● Data excerpt:
┌──
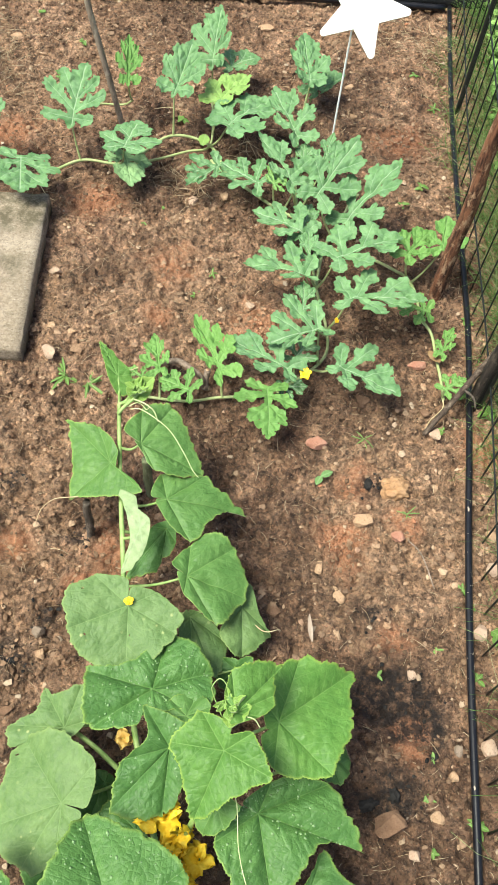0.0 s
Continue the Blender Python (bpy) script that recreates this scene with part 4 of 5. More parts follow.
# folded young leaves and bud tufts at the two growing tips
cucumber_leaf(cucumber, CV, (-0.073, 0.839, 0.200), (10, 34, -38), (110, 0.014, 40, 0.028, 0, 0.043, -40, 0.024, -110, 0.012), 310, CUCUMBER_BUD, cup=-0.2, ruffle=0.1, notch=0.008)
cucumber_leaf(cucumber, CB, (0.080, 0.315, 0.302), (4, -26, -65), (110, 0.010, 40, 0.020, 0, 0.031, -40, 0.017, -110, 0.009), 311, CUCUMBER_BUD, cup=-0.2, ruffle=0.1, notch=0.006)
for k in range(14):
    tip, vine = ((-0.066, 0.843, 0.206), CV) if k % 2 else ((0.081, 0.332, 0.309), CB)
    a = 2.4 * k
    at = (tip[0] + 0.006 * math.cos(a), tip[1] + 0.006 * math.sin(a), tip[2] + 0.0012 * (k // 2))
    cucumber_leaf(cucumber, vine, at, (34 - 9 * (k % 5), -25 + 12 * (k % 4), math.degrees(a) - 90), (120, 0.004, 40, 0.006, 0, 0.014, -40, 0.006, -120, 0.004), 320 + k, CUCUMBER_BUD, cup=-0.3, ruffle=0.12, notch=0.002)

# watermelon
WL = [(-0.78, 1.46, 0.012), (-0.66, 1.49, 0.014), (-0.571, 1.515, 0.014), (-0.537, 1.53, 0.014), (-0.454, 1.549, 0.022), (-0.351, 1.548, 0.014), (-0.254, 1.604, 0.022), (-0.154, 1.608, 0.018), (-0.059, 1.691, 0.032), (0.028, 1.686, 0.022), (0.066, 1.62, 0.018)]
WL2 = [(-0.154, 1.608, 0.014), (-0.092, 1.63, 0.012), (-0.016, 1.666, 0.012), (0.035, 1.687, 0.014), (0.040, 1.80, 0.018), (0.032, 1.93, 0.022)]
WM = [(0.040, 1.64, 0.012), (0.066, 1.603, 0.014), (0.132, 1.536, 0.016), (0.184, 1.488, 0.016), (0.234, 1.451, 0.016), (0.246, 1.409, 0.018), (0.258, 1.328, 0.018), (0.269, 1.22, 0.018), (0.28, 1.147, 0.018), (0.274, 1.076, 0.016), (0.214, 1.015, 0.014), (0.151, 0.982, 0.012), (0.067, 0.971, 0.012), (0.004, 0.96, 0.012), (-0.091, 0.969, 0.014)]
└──
● Task directions: Print the complete listing exactly as it stands, without its pictures.

● Solution to this problem:
0.0 s
Continue the Blender Python (bpy) script that recreates this scene with part 4 of 5. More parts follow.
# folded young leaves and bud tufts at the two growing tips
cucumber_leaf(cucumber, CV, (-0.073, 0.839, 0.200), (10, 34, -38), (110, 0.014, 40, 0.028, 0, 0.043, -40, 0.024, -110, 0.012), 310, CUCUMBER_BUD, cup=-0.2, ruffle=0.1, notch=0.008)
cucumber_leaf(cucumber, CB, (0.080, 0.315, 0.302), (4, -26, -65), (110, 0.010, 40, 0.020, 0, 0.031, -40, 0.017, -110, 0.009), 311, CUCUMBER_BUD, cup=-0.2, ruffle=0.1, notch=0.006)
for k in range(14):
    tip, vine = ((-0.066, 0.843, 0.206), CV) if k % 2 else ((0.081, 0.332, 0.309), CB)
    a = 2.4 * k
    at = (tip[0] + 0.006 * math.cos(a), tip[1] + 0.006 * math.sin(a), tip[2] + 0.0012 * (k // 2))
    cucumber_leaf(cucumber, vine, at, (34 - 9 * (k % 5), -25 + 12 * (k % 4), math.degrees(a) - 90), (120, 0.004, 40, 0.006, 0, 0.014, -40, 0.006, -120, 0.004), 320 + k, CUCUMBER_BUD, cup=-0.3, ruffle=0.12, notch=0.002)

# watermelon
WL = [(-0.78, 1.46, 0.012), (-0.66, 1.49, 0.014), (-0.571, 1.515, 0.014), (-0.537, 1.53, 0.014), (-0.454, 1.549, 0.022), (-0.351, 1.548, 0.014), (-0.254, 1.604, 0.022), (-0.154, 1.608, 0.018), (-0.059, 1.691, 0.032), (0.028, 1.686, 0.022), (0.066, 1.62, 0.018)]
WL2 = [(-0.154, 1.608, 0.014), (-0.092, 1.63, 0.012), (-0.016, 1.666, 0.012), (0.035, 1.687, 0.014), (0.040, 1.80, 0.018), (0.032, 1.93, 0.022)]
WM = [(0.040, 1.64, 0.012), (0.066, 1.603, 0.014), (0.132, 1.536, 0.016), (0.184, 1.488, 0.016), (0.234, 1.451, 0.016), (0.246, 1.409, 0.018), (0.258, 1.328, 0.018), (0.269, 1.22, 0.018), (0.28, 1.147, 0.018), (0.274, 1.076, 0.016), (0.214, 1.015, 0.014), (0.151, 0.982, 0.012), (0.067, 0.971, 0.012), (0.004, 0.96, 0.012), (-0.091, 0.969, 0.014)]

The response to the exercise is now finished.